Search code examples
c++vectoreigen

How can I change duplicate elements in a vector of ints so no values are repeated while also maintaining the number of elements and monotonicity?


I have code that generates a distribution of N floating points from 0 to 1 based on a parameterized equation. I need them as 8 bit integer values so after that I scale them up to 255 and round them to the nearest int. I also need them to be unique with no repeated values. It's fairly trivial to test for duplicates and remove them, however, I need to retain the original number size of N distribution points. In some cases I may already have a unique set in which case, no action is needed:

0 3 15 40 78 128 177 215 240 252 255 -> No Op

But sometimes I may end up with something like:

0 0 0 2 21 128 234 253 255 255 255

In that case, what I would like to end up with is a set that looks like this:

0 1 2 3 21 128 234 252 253 254 255

I'm adjusting each repeated value by the minimum needed to make it unique while also maintain a monotonic order as well as the original number of points.

So, from left to right, what I need to do is increment the first repeat value by 1 and so on. But note that the 4th element is 2 so I also need to account for the possibility of creating a duplicate while incrementing other values.

But then on the right hand side, 255 is my max possible value so I need those to step down by 1 going left.

I'm currently using Eigen as the Vector container but I can use anything in STL.

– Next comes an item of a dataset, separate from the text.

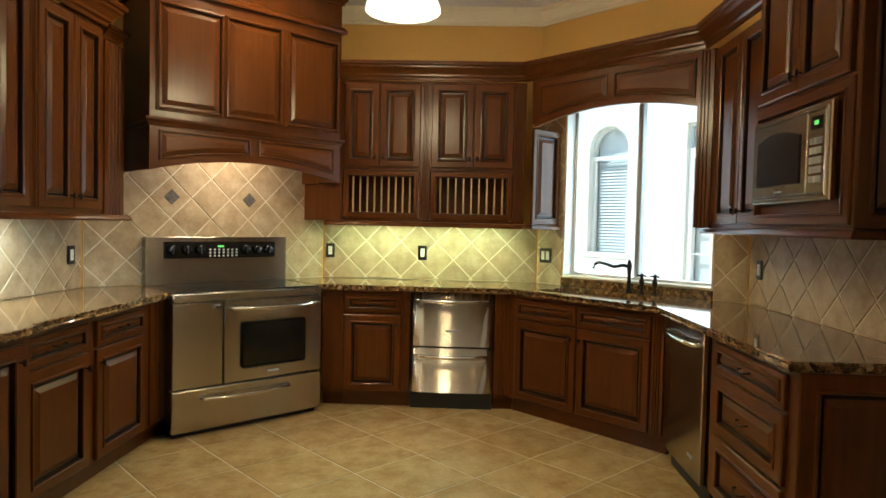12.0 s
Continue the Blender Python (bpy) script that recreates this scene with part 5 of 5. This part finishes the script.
ZS = 0.907
splash("splashback_1", BAR_L, -2.385, -0.012, ZS, 1.385, -1.448, 1.213)
splash("splashback_2", BAR_R, 0.012, 1.05, ZS, 1.385, 0.552, 1.213)
splash("splashback_3", BAR_R, 1.70, 2.41, ZS, 1.385, 2.005, 1.213)
splash("splashback_4", K_LEFT, -1.60, 0.245, ZS, 1.375, -0.508, 1.212)
splash("splashback_5", K_RANGE, 0.012, 1.80, ZS, 1.974, 0.560, 1.362, insert=((0.567, 1.511), (1.145, 1.511)))
splash("splashback_6", K_DRAWER, 3.88, 5.618, ZS, 1.375, 4.514, 1.215)
splash("splashback_7", K_SINK, 0.012, 0.255, ZS, 2.30, 0.0, 1.215)
splash("splashback_8", K_SINK, 1.48, 1.694, ZS, 2.30, 1.70, 1.215)
splash("splashback_9", K_MICRO, -0.32, 1.525, ZS, 1.375, -0.05, 1.215)

# carved border tiles at the ends of the bar splashback
for F, a in ((BAR_L, -2.455), (BAR_R, 2.412)):
    base = solid("splashback_border", box(B(), a, a + 0.068, -0.004, -0.0005, ZS, 1.385), WALL_GROUT, "carved stone border tiles beside the splashback", kind="structure", m=F)
    for k in range(4):
        lo, hi = ZS + 0.1195 * k + 0.003, ZS + 0.1195 * (k + 1) - 0.003
        t = part("border_tile", tile_piece([(a + 0.003, lo), (a + 0.065, lo), (a + 0.065, hi), (a + 0.003, hi)]), PALE_TILE, base)
        bm = B()
        tube(bm, [(a + 0.034 + 0.016 * math.sin(q * 1.05), -0.0115, lo + (hi - lo) * q / 12) for q in range(13)], 0.005, 6)
        part("carving", bm, SPLASH_TILE, t)

# straight-laid tiles and the mosaic behind the bar tap
base = solid("splashback_mosaic", box(B(), 1.05, 1.70, -0.004, -0.0005, ZS, 1.56), GROUT, "round stone mosaic framed by straight tan tiles", kind="structure", m=BAR_R)
for a, c, lo, hi in ((1.05, 1.13, ZS, 1.07), (1.05, 1.13, 1.07, 1.235), (1.05, 1.13, 1.235, 1.42), (1.62, 1.70, ZS, 1.07), (1.62, 1.70, 1.07, 1.235), (1.62, 1.70, 1.235, 1.42), (1.13, 1.295, ZS, 1.04), (1.295, 1.46, ZS, 1.04), (1.46, 1.62, ZS, 1.04),
                     (1.05, 1.21, 1.42, 1.56), (1.21, 1.375, 1.42, 1.56), (1.375, 1.54, 1.42, 1.56), (1.54, 1.70, 1.42, 1.56)):
    part("tile", tile_piece([(a + 0.003, lo + 0.003), (c - 0.003, lo + 0.003), (c - 0.003, hi - 0.003), (a + 0.003, hi - 0.003)]), SPLASH_TILE, base)
part("mosaic_field", tile_piece([(1.133, 1.043), (1.617, 1.043), (1.617, 1.417), (1.133, 1.417)]), PALE_TILE, base, "pale tumbled mosaic field")
MX, MZ = 1.375, 1.232
for k in range(14):
    a = k * 2 * math.pi / 14
    x, z = MX + 0.125 * math.cos(a), MZ + 0.125 * math.sin(a)
    r = 0.021
    part("stone", tile_piece([(x + r * math.cos(b * math.pi / 3), z + r * math.sin(b * math.pi / 3)) for b in range(6)], -0.0105, 0.003), SPLASH_TILE if k % 2 else PALE_TILE, base)
    x, z, r = MX + 0.158 * math.cos(a + 0.22), MZ + 0.158 * math.sin(a + 0.22), 0.010
    part("stone", tile_piece([(x + r * math.cos(b * math.pi / 2), z + r * math.sin(b * math.pi / 2)) for b in range(4)], -0.0105, 0.003), DARK_TILE, base)
    a0, a1 = a - 0.20, a + 0.20
    part("stone", tile_piece([(MX + q * math.cos(b), MZ + q * math.sin(b)) for q, b in ((0.070, a0), (0.098, a0), (0.098, a1), (0.070, a1))], -0.0095, 0.003), PALE_TILE if k % 2 else SPLASH_TILE, base)
for k in range(8):
    a0, a1 = k * math.pi / 4 + 0.05, (k + 1) * math.pi / 4 - 0.05
    part("stone", tile_piece([(MX + 0.010 * math.cos((a0 + a1) / 2), MZ + 0.010 * math.sin((a0 + a1) / 2)), (MX + 0.062 * math.cos(a0), MZ + 0.062 * math.sin(a0)), (MX + 0.062 * math.cos(a1), MZ + 0.062 * math.sin(a1))], -0.0080, 0.003), DARK_TILE if k % 2 else SPLASH_TILE, base)

# ---- floor tiles, laid on the diagonal of the rooms ----
floor = solid("floor", prism(B(), ROOF, -0.15, -0.0035), GROUT, "tan stone tiles with pale grout", kind="structure")
PITCH = 0.462


def slab():
    bm = B()
    s = PITCH / 2 - 0.0055
    loops = [[(-k, -k, -0.005), (k, -k, -0.005), (k, k, -0.005), (-k, k, -0.005)] for k in (s,)]
    loops += [[(-k, -k, z), (k, -k, z), (k, k, z), (-k, k, z)] for k, z in ((s, -0.002), (s - 0.003, 0.0))]
    outline_rings(bm, loops)
    return bm


def inside(x, y, poly):
    hit = False
    for k in range(len(poly)):
        (x0, y0), (x1, y1) = poly[k - 1], poly[k]
        if (y0 > y) != (y1 > y) and x < (x1 - x0) * (y - y0) / (y1 - y0) + x0:
            hit = not hit
    return hit


tile_mesh = meshed("floor_tile", slab(), FLOOR_TILE)
far = B()
for i in range(-12, 40):
    for j in range(-28, 36):
        u, v = 0.18 + (i + 0.5) * PITCH, 0.78 + (j + 0.5) * PITCH
        x, y = (u + v) * C45, (u - v) * C45
        if not inside(x, y, ROOF):
            continue
        if -1.4 < x < 6.6 and 0.7 < y < 7.0:
            ob = new("tile", tile_mesh)
            ob.parent = floor
            ob.matrix_basis = pose(x, y, 0, 0, 0, 45)
        else:
            s = (PITCH / 2 - 0.0055) * math.sqrt(2)
            prism(far, [(x - s, y), (x, y - s), (x + s, y), (x, y + s)], -0.005, 0.0)
tagged(part("far_tiles", far, FLOOR_FAR, floor), kind="stuff")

Other complications are that I can't know ahead of time the number of original points, N, which can be any positive integer from from 2 to 255.

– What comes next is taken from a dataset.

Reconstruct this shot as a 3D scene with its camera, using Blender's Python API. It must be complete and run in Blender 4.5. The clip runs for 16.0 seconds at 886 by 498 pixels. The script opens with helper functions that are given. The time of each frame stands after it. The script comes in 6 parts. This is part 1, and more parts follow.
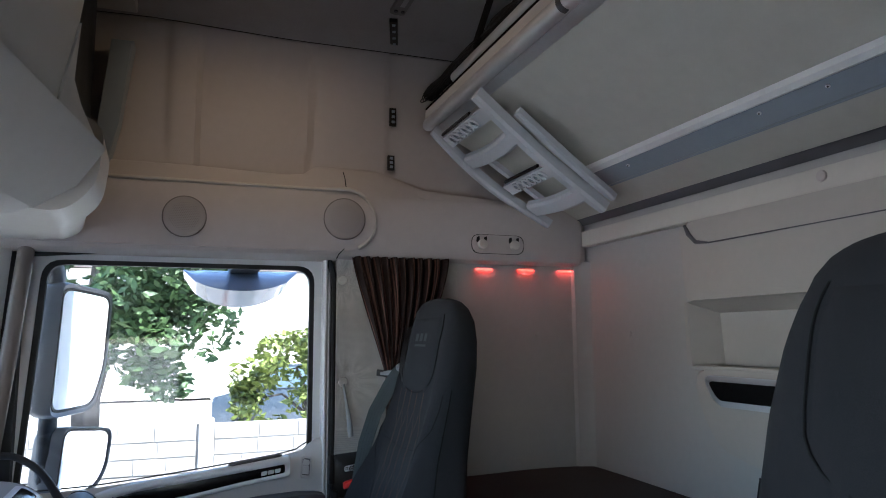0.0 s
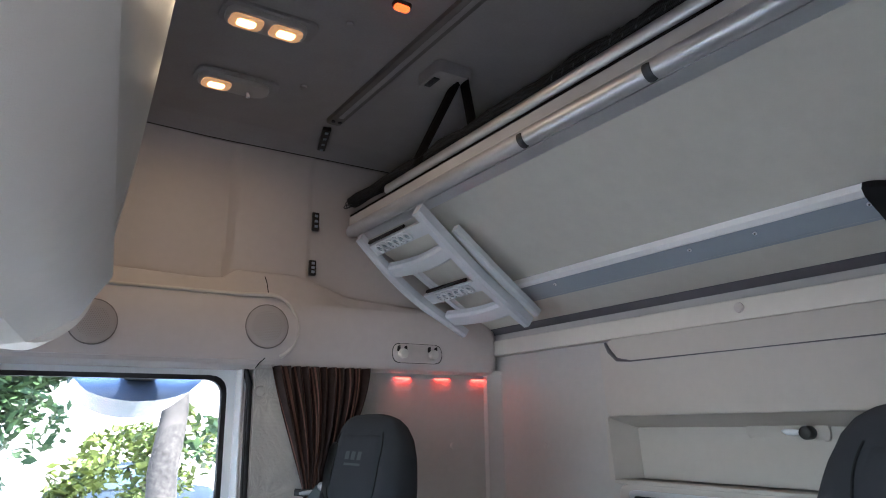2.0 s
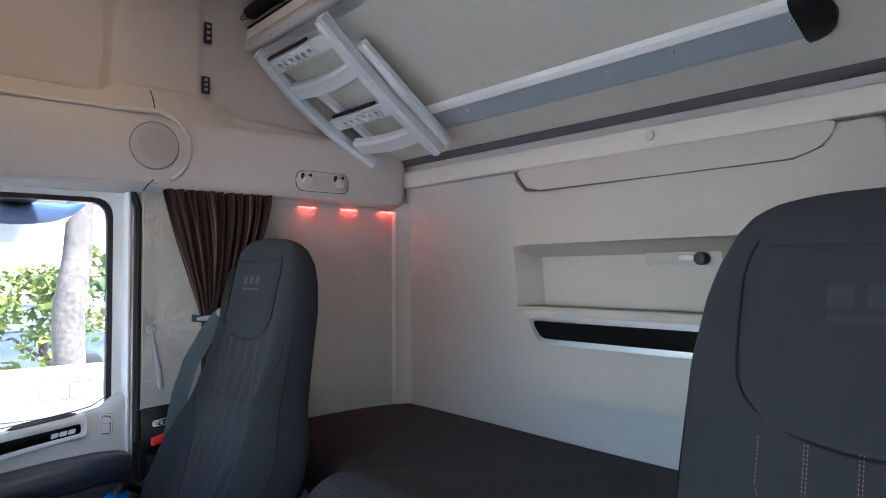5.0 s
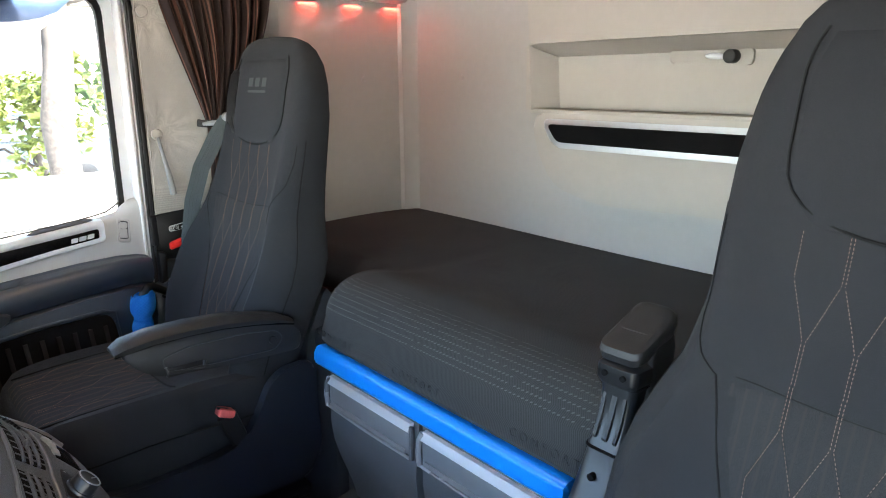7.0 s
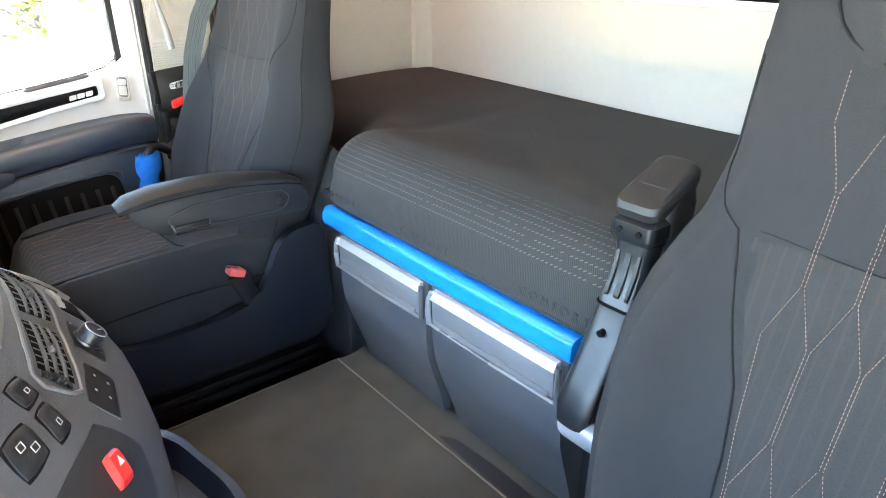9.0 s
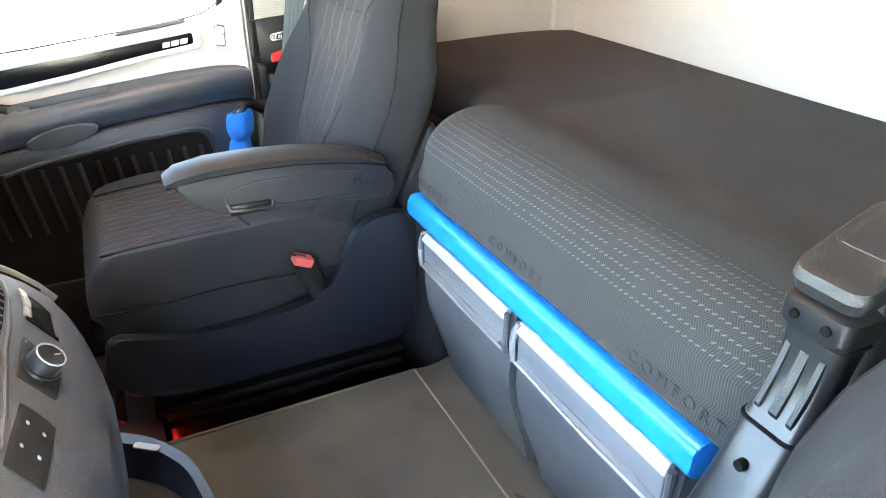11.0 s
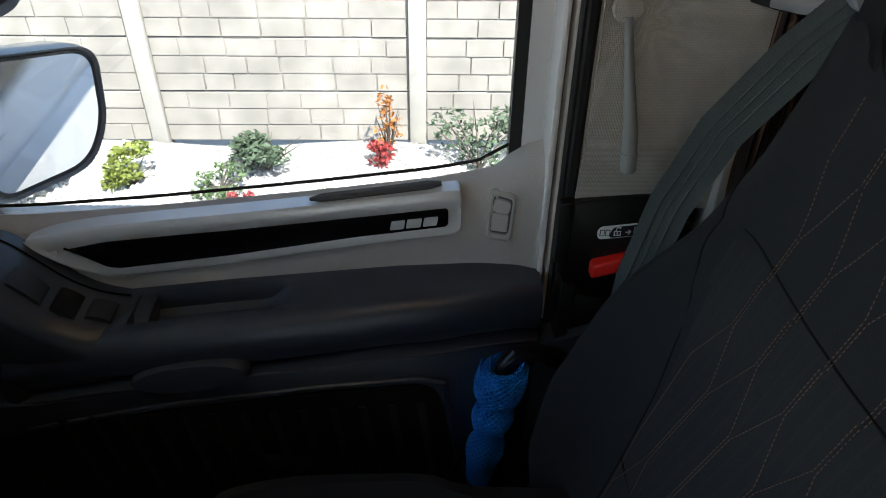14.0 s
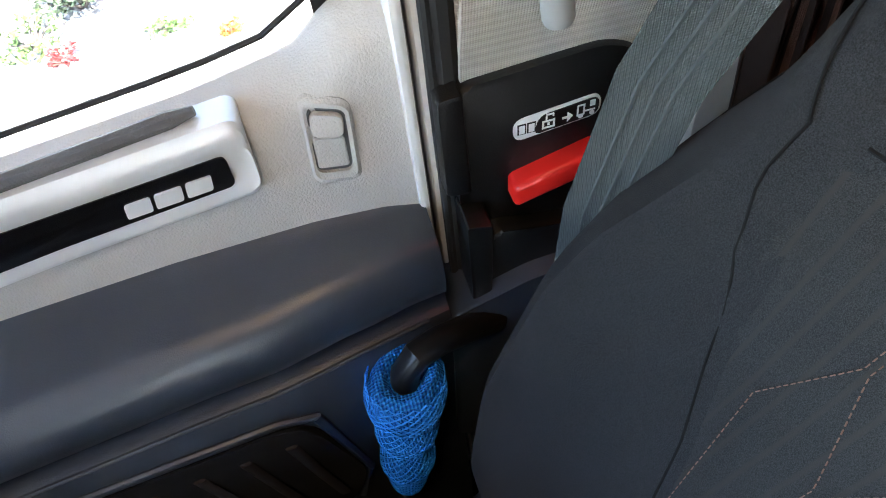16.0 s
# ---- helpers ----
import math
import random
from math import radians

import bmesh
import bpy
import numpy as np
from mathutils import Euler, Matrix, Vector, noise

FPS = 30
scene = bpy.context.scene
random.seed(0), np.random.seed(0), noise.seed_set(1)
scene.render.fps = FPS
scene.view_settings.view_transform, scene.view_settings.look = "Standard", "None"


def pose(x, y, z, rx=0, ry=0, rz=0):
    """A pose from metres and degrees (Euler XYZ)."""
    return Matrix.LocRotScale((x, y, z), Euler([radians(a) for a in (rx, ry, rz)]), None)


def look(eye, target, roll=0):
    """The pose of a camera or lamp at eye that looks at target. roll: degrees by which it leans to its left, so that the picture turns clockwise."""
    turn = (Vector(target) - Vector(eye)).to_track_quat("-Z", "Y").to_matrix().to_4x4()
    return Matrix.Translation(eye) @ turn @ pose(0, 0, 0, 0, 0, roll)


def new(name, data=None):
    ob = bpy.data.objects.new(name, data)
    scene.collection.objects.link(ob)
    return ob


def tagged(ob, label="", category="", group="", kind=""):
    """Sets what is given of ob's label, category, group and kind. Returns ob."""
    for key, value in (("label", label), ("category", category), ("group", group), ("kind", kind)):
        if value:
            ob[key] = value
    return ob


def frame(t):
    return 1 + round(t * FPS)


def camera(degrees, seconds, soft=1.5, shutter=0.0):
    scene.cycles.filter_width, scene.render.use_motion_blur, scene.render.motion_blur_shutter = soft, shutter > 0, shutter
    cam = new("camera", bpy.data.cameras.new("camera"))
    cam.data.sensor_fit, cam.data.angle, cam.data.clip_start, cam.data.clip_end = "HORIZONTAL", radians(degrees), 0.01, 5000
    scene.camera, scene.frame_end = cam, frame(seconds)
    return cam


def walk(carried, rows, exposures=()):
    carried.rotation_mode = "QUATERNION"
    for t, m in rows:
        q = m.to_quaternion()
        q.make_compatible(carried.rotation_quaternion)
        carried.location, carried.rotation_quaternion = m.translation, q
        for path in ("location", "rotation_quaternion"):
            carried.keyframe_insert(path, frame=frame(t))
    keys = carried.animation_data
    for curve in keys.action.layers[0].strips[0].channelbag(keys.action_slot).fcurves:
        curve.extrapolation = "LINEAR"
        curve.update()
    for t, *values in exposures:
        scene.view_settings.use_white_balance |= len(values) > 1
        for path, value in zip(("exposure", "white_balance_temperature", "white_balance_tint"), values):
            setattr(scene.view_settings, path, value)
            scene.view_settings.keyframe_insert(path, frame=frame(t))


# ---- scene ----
cam = camera(65.52, 16.0, 1.0)
PATH = [
    (0, (0.687, -0.002, 1.442), (1.365, 1.863, 1.695), -0.4),
    (0.5, (0.575, 0.1, 1.504), (1.637, 1.793, 1.551), -0.1),
    (1, (0.482, 0.109, 1.518), (1.59, 1.77, 1.627), -0.4),
    (1.5, (0.468, 0.099, 1.52), (1.48, 1.78, 1.909), -0.6),
    (2, (0.453, 0.093, 1.518), (1.511, 1.717, 2.011), -0.8),
    (2.5, (0.466, 0.082, 1.508), (1.584, 1.66, 2.017), -0.9),
    (3, (0.514, 0.091, 1.493), (1.702, 1.623, 1.983), -0.7),
    (3.5, (0.523, 0.091, 1.474), (1.794, 1.567, 1.926), -0.5),
    (4, (0.524, 0.1, 1.484), (1.829, 1.579, 1.809), -0.6),
    (4.5, (0.53, 0.115, 1.48), (1.824, 1.63, 1.65), -0.6),
    (4.7, (0.538, 0.131, 1.465), (1.824, 1.658, 1.591), -0.4),
    (6.8, (0.512, 0.202, 1.449), (1.768, 1.706, 1.048), -0.7),
    (7, (0.512, 0.206, 1.445), (1.764, 1.69, 0.965), -0.5),
    (7.5, (0.521, 0.208, 1.44), (1.757, 1.662, 0.841), -0.6),
    (8, (0.513, 0.208, 1.434), (1.733, 1.647, 0.77), -0.5),
    (8.5, (0.532, 0.223, 1.415), (1.7, 1.64, 0.622), -0.6),
    (8.7, (0.532, 0.225, 1.414), (1.685, 1.638, 0.594), -0.6),
    (10.8, (0.755, 0.383, 1.344), (1.619, 1.947, 0.445), -0.3),
    (11, (0.764, 0.421, 1.366), (1.541, 2.012, 0.434), -0.1),
    (11.5, (0.772, 0.549, 1.367), (1.271, 2.237, 0.417), 0.3),
    (12, (0.788, 0.63, 1.468), (1.147, 2.36, 0.531), 0.6),
    (12.5, (0.811, 0.723, 1.461), (1.035, 2.473, 0.519), 0.8),
    (13, (0.876, 0.778, 1.5), (0.789, 2.533, 0.543), 1.2),
    (13.5, (0.937, 1.095, 1.492), (0.732, 2.801, 0.468), 1.0),
    (14, (0.943, 1.457, 1.489), (0.977, 3.1, 0.35), 0.7),
    (14.5, (1.051, 1.737, 1.392), (1.15, 2.977, -0.175), -4.9),
    (15, (1.057, 1.848, 1.339), (1.296, 3.03, -0.256), -6.9),
    (15.5, (1.047, 1.854, 1.345), (1.324, 3.017, -0.258), -6.8),
    (16, (1.034, 1.827, 1.353), (1.228, 3.012, -0.246), -7.7),
]
EXPOSURES = [(0, 2.35, 5600, 11), (1.0, 2.90, 5500, 11), (2.5, 2.97, 5600, 12), (4.7, 3.17, 5600, 12), (6.8, 3.92, 6600, 11), (8.7, 5.15, 6900, 9), (10.8, 5.80, 7200, 10), (11.5, 5.74, 7150, 10), (12.0, 5.35, 7100, 9), (13.0, 3.98, 6950, 8), (13.5, 3.35, 6850, 8), (14.0, 1.80, 6500, 8),
             (14.5, 4.00, 6550, 11), (15.0, 4.60, 6600, 11), (15.5, 4.05, 6650, 12), (16.0, 4.15, 6650, 12)]
walk(cam, [(t, look(eye, target, roll)) for t, eye, target, roll in PATH], EXPOSURES)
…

Another possibly relevant and useful detail might be that my original distribution set of doubles from 0 to 1 is guaranteed to be unique and monotonically increasing. I don't know how that can be leveraged but it's perfectly acceptable to attempt to account repeats before scaling to 255 if there is a better solution.

Here is the code that currently generates the distribution set of doubles and then scales it to ints:

Eigen::VectorXi v_i(NUMBER_OF_POINTS);  // NUMBER_OF_POINTS: int from 2 to 255
Eigen::VectorXd v_d(NUMBER_OF_POINTS);
double d;

for ( int i = 1; i < v_d.size() - 1; ++i )
    {
        d = i / ( v_d.size() - 1.0 );
        v( i ) = 1.0 / ( 1.0 + pow( d / ( 1.0 - d ), -SLOPE ) );  // SLOPE: double > 0
    }

v_d( 0 ) = 0;  // Manually setting the endpoints to 0 and 1 to avoid divide by zero error 

v_d( v_d.size() - 1 ) = 1.0;

for ( int i = 0; i < v_i.size(); ++i )
{
    v_i(i) = round( v_d( i ) * 255 );
}

std::cout << v_i << std::endl;

Thanks in advance for the help.


Solution

  • The simplest way to approach this is to do two passes over the array, assuming it is sorted to begin with:

    • forward pass, modifies A[n] = A[n-1] + 1 when A[n] <= A[n-1] and clamps to 255
    • reverse pass, modifies A[n] = A[n+1] - 1 when A[n] >= A[n+1] and (optionally) clamps to 0

    Provided your array length is 256 or less, this is guaranteed to make all elements unique.

    It is not necessarily optimal, nor will it guarantee that adjusted values are as close to their original value as possible, but that doesn't appear to be one of your requirements.

    Anything more clever than this is likely to involve a significant amount of effort.